Saatkamp has said the site could host 4,000 to 6,000 students in about 20 classrooms, 10 lecture facilities, and studios and instruction rooms for music, dance, choral, and theater programs.

Atlantic City Mayor Don Guardian hailed it as "a game-changer."

As the news broke Tuesday, Chris Filiciello, the mayor's chief of staff, responded: "It's an important project for Atlantic City and would be mutually beneficial for everyone in the city."

Saatkamp said that university attorneys "assure us we will prevail" but that a delay could be too costly.

The president told the Atlantic City Press, which first reported the legal challenge, that Stockton has about 2 1/2 weeks to sign contracts for work on the property in order to open this summer.

Saatkamp was scheduled to present Stockton's vision for Showboat to Atlantic City business leaders on Wednesday. The event has been canceled.

If Stockton cannot resolve the dispute, Saatkamp said in his statement Tuesday, the school will sell the property.

"Simply stated, we would be saddled with an all-cash outlay with no revenues in return. It would be unconscionable to submit Stockton University's financial stability to this risk and delay," he said. "Doing so endangers the cost of student tuition and creates the potential for job loss among faculty and staff.
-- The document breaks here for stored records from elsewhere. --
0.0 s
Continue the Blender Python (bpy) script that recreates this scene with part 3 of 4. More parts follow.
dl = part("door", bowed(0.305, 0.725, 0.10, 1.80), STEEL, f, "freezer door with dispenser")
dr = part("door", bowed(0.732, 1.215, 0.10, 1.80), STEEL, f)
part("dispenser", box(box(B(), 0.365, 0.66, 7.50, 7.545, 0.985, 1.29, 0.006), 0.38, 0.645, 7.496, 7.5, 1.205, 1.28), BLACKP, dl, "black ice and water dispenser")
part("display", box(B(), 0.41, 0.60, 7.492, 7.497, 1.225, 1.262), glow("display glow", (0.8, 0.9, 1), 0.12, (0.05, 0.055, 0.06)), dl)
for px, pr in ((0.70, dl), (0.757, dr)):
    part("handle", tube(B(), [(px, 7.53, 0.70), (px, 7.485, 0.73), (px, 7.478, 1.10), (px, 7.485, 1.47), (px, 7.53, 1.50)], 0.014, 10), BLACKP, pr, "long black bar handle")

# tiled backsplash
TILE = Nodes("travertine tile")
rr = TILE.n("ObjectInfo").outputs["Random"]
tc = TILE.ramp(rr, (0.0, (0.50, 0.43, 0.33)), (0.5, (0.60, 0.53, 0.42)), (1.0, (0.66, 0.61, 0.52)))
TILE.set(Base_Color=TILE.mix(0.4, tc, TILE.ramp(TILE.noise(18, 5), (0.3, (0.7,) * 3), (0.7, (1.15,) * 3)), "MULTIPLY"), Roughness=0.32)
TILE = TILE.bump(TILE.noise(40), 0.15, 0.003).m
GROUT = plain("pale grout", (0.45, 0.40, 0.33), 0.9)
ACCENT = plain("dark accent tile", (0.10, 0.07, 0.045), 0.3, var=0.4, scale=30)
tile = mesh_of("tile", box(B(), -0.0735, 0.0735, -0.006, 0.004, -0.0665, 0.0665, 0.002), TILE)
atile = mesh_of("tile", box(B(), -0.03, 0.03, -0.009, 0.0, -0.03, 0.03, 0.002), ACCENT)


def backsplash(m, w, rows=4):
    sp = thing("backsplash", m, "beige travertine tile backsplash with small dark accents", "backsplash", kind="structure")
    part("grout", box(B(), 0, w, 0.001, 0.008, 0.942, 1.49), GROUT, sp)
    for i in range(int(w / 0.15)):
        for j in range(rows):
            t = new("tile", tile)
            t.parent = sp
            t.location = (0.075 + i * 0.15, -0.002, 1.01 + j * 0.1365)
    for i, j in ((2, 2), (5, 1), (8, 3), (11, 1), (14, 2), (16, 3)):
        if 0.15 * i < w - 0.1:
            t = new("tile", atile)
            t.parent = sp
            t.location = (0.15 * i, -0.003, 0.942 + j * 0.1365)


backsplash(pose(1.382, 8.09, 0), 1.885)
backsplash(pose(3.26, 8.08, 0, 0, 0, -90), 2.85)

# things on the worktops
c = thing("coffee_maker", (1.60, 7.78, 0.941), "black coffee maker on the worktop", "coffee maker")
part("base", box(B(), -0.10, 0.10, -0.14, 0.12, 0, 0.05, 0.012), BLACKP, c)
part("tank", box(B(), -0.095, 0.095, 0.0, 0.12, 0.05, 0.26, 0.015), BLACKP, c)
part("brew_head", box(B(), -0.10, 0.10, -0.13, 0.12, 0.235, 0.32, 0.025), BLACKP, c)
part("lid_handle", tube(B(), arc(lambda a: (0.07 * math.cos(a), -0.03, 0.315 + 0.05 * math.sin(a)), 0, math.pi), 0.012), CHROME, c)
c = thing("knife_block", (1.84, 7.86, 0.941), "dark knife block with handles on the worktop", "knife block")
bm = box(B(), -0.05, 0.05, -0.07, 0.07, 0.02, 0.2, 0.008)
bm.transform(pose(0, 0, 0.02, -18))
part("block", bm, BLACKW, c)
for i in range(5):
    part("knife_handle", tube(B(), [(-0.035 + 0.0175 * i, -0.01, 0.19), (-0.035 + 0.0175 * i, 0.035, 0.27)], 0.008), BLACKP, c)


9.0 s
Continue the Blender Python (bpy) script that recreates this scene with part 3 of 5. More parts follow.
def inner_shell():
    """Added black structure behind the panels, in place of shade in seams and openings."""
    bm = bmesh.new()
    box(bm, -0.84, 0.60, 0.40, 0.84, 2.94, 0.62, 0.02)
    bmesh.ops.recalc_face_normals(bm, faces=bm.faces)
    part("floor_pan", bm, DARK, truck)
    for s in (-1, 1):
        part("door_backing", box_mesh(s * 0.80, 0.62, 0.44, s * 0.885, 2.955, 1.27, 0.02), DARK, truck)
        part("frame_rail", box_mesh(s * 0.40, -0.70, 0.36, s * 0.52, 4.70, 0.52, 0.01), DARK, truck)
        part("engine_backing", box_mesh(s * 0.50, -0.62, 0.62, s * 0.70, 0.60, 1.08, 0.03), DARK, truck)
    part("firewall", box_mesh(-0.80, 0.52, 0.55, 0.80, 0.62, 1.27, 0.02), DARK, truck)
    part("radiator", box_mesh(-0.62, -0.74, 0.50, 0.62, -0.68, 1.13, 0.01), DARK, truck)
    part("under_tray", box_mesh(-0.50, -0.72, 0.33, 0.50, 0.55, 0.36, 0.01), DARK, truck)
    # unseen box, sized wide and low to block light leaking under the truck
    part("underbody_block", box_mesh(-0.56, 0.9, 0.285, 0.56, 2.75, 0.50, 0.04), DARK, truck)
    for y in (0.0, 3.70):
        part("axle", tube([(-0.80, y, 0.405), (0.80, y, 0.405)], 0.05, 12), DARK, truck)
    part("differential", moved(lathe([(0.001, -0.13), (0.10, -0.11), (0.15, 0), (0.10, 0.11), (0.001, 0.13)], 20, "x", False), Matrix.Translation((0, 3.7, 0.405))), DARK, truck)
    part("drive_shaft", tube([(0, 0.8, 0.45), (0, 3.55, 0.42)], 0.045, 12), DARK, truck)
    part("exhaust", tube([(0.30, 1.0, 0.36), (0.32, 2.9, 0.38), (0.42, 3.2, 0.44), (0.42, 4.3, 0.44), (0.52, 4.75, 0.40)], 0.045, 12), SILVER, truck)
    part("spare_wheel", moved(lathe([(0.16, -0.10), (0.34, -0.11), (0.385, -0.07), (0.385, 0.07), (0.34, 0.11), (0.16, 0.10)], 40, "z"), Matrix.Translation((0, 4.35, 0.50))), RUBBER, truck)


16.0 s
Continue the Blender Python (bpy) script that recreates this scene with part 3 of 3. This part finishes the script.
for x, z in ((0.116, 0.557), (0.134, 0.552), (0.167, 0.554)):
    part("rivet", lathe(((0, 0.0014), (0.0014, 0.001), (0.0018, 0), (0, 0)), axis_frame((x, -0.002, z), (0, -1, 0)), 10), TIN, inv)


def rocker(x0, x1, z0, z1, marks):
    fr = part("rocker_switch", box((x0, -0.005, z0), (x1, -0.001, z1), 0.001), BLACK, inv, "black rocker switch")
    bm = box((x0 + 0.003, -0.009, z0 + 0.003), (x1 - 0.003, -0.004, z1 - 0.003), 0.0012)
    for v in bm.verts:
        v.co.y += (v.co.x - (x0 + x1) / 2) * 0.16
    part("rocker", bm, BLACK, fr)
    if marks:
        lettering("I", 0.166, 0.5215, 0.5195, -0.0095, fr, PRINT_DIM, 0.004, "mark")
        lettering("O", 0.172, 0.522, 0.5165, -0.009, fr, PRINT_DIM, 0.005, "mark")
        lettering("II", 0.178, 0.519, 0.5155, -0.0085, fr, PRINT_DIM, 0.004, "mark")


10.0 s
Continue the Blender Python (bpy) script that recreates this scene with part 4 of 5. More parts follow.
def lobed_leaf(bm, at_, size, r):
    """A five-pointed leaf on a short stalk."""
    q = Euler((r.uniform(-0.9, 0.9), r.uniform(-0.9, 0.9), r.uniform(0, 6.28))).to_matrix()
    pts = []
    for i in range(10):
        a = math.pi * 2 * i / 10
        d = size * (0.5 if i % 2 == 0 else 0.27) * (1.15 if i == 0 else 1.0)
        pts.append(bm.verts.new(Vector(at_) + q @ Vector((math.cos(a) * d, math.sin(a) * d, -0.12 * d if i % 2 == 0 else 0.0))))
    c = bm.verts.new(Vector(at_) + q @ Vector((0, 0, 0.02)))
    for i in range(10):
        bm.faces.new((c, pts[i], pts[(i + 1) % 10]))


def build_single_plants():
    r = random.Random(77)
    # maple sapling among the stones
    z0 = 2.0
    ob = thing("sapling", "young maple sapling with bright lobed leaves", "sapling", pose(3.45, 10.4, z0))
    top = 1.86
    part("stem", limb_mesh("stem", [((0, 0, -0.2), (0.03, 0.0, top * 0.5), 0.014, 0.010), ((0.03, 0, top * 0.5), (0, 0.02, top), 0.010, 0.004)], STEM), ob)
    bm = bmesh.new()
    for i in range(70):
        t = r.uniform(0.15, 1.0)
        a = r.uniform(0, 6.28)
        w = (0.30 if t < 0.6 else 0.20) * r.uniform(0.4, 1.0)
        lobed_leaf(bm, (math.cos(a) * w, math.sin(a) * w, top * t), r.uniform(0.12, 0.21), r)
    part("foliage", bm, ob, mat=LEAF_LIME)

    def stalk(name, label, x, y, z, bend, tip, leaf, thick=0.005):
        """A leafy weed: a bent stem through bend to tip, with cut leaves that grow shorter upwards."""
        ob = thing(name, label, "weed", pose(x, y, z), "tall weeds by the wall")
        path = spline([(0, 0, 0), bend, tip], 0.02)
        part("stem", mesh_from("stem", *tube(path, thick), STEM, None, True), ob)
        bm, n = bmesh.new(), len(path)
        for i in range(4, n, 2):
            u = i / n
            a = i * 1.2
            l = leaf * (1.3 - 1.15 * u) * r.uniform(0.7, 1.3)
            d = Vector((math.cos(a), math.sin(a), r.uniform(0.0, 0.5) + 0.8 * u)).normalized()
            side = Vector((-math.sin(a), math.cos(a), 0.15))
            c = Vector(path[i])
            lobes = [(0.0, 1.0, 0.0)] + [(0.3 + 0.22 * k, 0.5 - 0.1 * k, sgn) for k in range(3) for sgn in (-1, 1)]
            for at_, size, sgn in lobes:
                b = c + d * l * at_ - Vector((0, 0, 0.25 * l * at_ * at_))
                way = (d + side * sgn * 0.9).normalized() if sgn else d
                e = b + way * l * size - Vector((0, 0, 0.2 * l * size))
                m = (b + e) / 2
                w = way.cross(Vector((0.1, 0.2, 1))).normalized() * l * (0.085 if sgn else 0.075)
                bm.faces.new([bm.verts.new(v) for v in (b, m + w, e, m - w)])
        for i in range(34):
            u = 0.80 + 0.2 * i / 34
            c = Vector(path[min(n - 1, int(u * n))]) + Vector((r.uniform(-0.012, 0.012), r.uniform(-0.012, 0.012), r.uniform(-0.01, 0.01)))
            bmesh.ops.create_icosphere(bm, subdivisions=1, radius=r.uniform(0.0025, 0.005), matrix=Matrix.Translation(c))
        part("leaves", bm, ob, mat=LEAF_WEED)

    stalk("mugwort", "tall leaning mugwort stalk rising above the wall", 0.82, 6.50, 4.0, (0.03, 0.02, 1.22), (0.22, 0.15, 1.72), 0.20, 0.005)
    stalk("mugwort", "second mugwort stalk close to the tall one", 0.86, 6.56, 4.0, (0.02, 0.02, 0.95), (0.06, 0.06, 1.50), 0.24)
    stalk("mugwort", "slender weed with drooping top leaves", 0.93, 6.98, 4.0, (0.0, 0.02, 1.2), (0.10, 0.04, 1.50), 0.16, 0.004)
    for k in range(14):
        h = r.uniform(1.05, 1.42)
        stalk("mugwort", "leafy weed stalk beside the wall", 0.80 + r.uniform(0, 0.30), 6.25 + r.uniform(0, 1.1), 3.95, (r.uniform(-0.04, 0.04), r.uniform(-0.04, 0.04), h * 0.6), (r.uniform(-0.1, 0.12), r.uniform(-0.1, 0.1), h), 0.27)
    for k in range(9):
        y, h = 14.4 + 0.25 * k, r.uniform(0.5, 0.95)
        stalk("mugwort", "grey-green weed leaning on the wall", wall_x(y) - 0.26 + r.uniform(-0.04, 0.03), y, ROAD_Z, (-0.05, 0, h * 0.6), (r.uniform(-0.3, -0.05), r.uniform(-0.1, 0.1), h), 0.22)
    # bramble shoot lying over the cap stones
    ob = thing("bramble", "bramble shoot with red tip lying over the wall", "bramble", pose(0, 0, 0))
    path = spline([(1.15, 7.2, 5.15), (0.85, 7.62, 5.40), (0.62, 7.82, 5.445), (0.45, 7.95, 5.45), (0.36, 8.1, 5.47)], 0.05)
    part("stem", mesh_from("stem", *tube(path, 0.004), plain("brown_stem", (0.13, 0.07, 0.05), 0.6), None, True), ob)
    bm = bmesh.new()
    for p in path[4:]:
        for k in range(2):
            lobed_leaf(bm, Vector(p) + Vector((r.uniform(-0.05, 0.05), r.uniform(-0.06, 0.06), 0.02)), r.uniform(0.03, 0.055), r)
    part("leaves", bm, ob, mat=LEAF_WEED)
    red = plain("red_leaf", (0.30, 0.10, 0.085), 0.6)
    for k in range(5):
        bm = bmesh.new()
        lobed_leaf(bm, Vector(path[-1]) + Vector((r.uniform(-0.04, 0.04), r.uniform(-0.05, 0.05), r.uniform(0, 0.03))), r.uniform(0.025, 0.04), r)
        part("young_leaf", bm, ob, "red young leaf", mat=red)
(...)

We cannot afford to just hold this building with no incoming revenues while the two casinos play their own gamesmanship."

If a quick sale of the property is not possible, Saatkamp wrote, Stockton would close the building, letting it sit empty while awaiting a resolution.

"The result of this morass is that Atlantic City will lose a major economic and community engine, and Stockton students lose out on some wonderful academic opportunities," he said.

Still, a small window remains for resolution.

Saatkamp's statement, which opened with the words "With immense sadness" as he announced the impasse, ends with a glimmer of optimism:

"I still hope this will turn around."